Because while we all loved Little Mikey and Chad and all the rest players will come in and out of Michigan and they will leave their mark but Michigan will always be Michigan and the block M that they play(ed) for will always be there and will always be the same.
These kids don't and shouldn't play for the fans, they shouldn't play for a coach, they should play for the maize and blue and most importantly themselves.
Again great to have your thoughts Johnny.
Great to have you back, Johnny.
Welcome back, nice read.
"I’m sorry it took me so long. I know you’ve already been here a while."
Welcome back. Glad to have you.
I love to read this stuff. I had the interview with Stokes' dad on in the background while I read this and it was moving. Thanks.
Thank you for that.
Perfectly written and really summed up everything better for me than I could have for myself.
Welcome back.
Wonderful. Good to read you again. I have a feeling this will be a very good season to be together. Adversity does that to men.

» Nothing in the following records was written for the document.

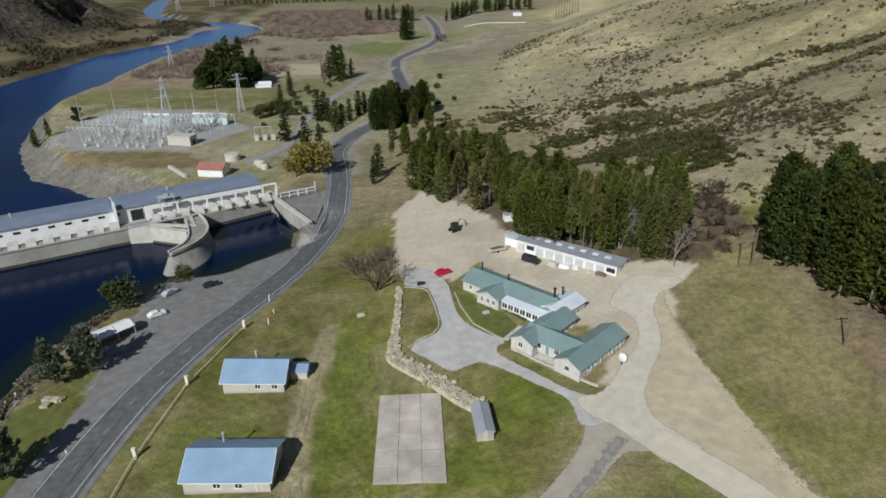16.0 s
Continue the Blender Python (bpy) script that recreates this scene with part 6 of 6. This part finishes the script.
for x, y in ((-75.1, 6.6), (-75.5, 9.9), (-76, 13.3), (-76.5, 17), (-77, 21.5), (-77.3, 26), (-77.4, 30), (-77.5, 33.5), (-77.3, 37.2)):
    o = new("bollard", boxed(-0.14, 0.14, -0.14, 0.14, -0.3, 1.0).mesh("bollard", M_POST))
    o.matrix_basis = pose(x, y, gz(x, y), 0, 0, 10)
    tagged(o, "short cream bollard along the lakeside path", "bollard", "path bollards")
patch("wide_shoulder", [(-58.2, -34), (-60.2, -20), (-62.0, -6), (-61.9, 9), (-60.6, 22), (-59.4, 30), (-56, 34), (-53, 20), (-55.5, 0), (-56, -34)], M_SHOULDER, 0.065, "wide grey chip-seal verge beside the highway", "pavement", soft=True)
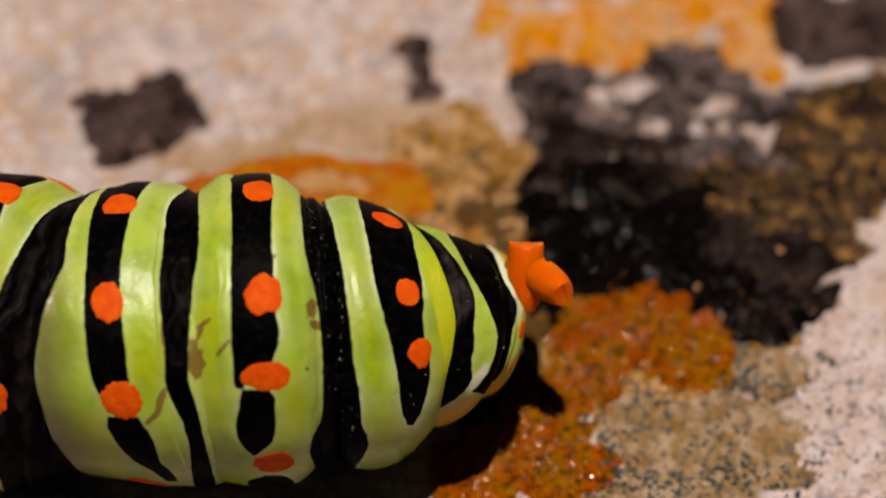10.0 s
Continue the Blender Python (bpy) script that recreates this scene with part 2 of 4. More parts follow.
def spread(half, step, far):
    inner = np.arange(-half, half + step / 2, step)
    outer, d, p = [], step, half
    while p < far:
        d *= 1.35
        p += d
        outer.append(p)
    outer = np.array(outer)
    return np.concatenate([-outer[::-1], inner, outer])


def build_rock():
    gx, gy = np.meshgrid(spread(14.5, 0.07, 60000.0), spread(11.0, 0.08, 60000.0))
    z = rock_height(gx, gy)
    v = np.stack([gx, gy, z], -1).reshape(-1, 3) * MM
    ob = mesh_object("ground_rock", v, quads(*gx.shape), ROCK)
    tagged(ob, "pale pinkish limestone with grey mottling and fine pits", "rock", kind="structure")


def blob_field(x, y, blobs):
    """Signed distance, in mm, to a union of leaning ellipses (cx, cy, rx, ry, degrees); positive inside."""
    f = np.full(x.shape, -9.0)
    for cx, cy, rx, ry, turn in blobs:
        c, s = math.cos(radians(turn)), math.sin(radians(turn))
        u, v = (x - cx) * c + (y - cy) * s, -(x - cx) * s + (y - cy) * c
        f = np.maximum(f, (1 - np.sqrt((u / rx) ** 2 + (v / ry) ** 2)) * min(rx, ry))
    return f


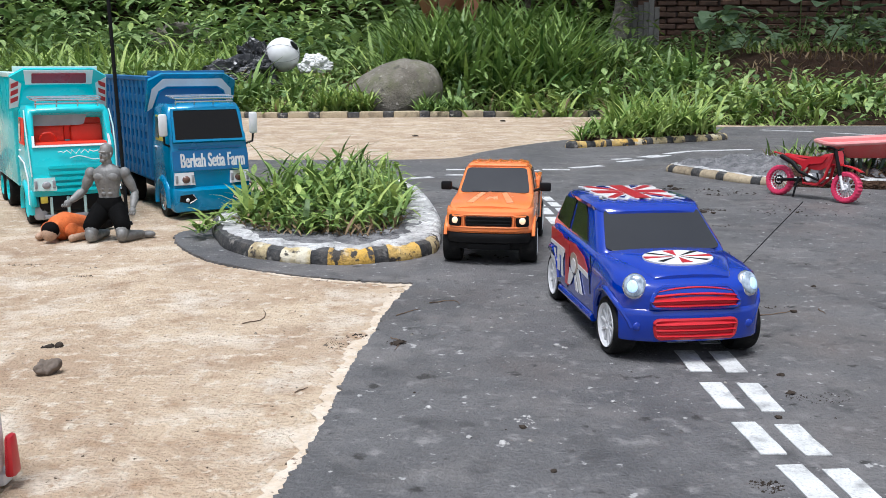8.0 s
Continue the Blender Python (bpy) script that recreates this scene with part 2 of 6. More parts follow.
# ---- mesh helpers ----
def link_mesh(name, bm, materials, smooth=35.0):
    me = bpy.data.meshes.new(name)
    bmesh.ops.recalc_face_normals(bm, faces=bm.faces)
    for f in bm.faces:
        f.smooth = True
    for e in bm.edges:
        e.smooth = len(e.link_faces) == 2 and e.calc_face_angle(3.0) < radians(smooth)
    bm.to_mesh(me)
    bm.free()
    for m in materials if isinstance(materials, (list, tuple)) else [materials]:
        me.materials.append(m)
    return new(name, me)


def part(name, bm, material, parent, label="", smooth=35.0):
    ob = link_mesh(name, bm, material, smooth)
    ob.parent = parent
    return tagged(ob, label)


def thing(name, label, category, m, group="", kind=""):
    ob = new(name)
    ob.empty_display_size = 0.05
    ob.matrix_basis = m
    return tagged(ob, label, category, group, kind)


def add_box(bm, x0, x1, y0, y1, z0, z1, bevel=0.0, taper=0.0, m=None, seg=2, mi=0):
    r = bmesh.ops.create_cube(bm, size=1.0)
    vs = r["verts"]
    for v in vs:
        k = 1 - (taper if v.co.z > 0 else 0)
        v.co = Vector(((x0 + x1) / 2 + v.co.x * (x1 - x0) * k, (y0 + y1) / 2 + v.co.y * (y1 - y0) * k, (z0 + z1) / 2 + v.co.z * (z1 - z0)))
    fs = {f for v in vs for f in v.link_faces}
    if bevel:
        es = list({e for v in vs for e in v.link_edges})
        r2 = bmesh.ops.bevel(bm, geom=es, offset=bevel, segments=seg, affect="EDGES", profile=0.5)
        fs = set(r2["faces"]) | {f for f in fs if f.is_valid}
        vs = list({v for f in fs for v in f.verts})
    for f in fs:
        f.material_index = mi
    if m is not None:
        bmesh.ops.transform(bm, matrix=m, verts=vs)
    return bm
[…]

Welcome back buddy. That was excellent.
I've missed this, thank you.
Great post, hope to see more in the near future.
Those who stay will be Champions... Hail to the VIctors!
Welcome back Johnny !
welcome back, johnny.
you're the best.
Once again Johnny, you write with an extra level of depth which the rest of us cannot capture, managing to put into perspective what the rest of us gloss over, and doing it so eloquently in the process.
Bravo
You're learning and growing up, young man. I knew you would.
Johnny, may you be the barometer for that press conference being the turning point for the Rich Rod era in Michigan football. The day where we all went all in to support this new regime.
Welcome back, we missed you.
very well stated. Nice work.
A fantastic read. Thanks for saying so eloquently what we grasp at, but are unable say ourselves.
Great stuff
I love your work Johnny. I hope to get to read more.
Hey Johnny,
It's been a long time since I commented. It's awfully good to have you back. Things weren't right without you around. I'm not talking about your writing, as you probably know.
I've been here a while, it's true. Just glad that you're here now too.
Go Blue
Awesome!My eyes misted up reading that.